Eval gate not stress-tested. Deployed via a non-AI feature, so the gate auto-passed without exercising the blocking logic. The first AI feature post-v6.0 will be the real test.
Cold cache inflated time. 0% hit rate vs ~40% typical for non-first-of-kind features. Estimated impact: 10-20 minutes of additional work.
Key Takeaways
- Measurement infrastructure pays for itself in attribution clarity. The Readiness regression, debated for weeks as "learning tax vs real problem," was explained in minutes with continuous CU factors. Half the regression was a measurement artifact.
- Self-referential bootstrapping is the hardest test. This feature had no prior cache entries, no prior patterns, and its own output was its validation data. The 0% cache hit rate and 3.21 min/CU together establish the cold-cache baseline for infrastructure work.

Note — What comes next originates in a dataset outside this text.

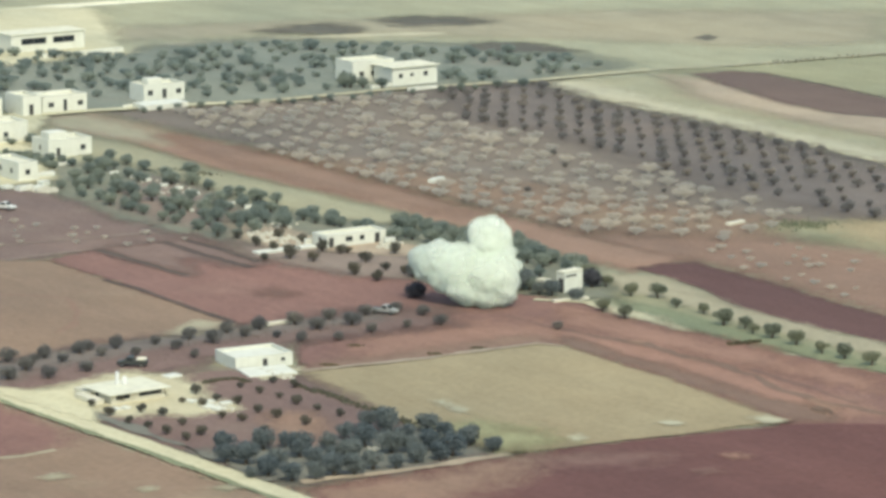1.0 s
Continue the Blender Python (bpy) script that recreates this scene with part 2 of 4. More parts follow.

- 7 of 9 metrics moved from estimated to deterministic. The remaining 2 (defect escape rate and test density) still require manual counting. But every velocity claim going forward carries instrumented timestamps, not commit-inferred estimates.
- The single most valuable output is not a number but a correction. CU v2 retroactively explained a regression that binary factors could not. Good measurement does not just track the present -- it reinterprets the past.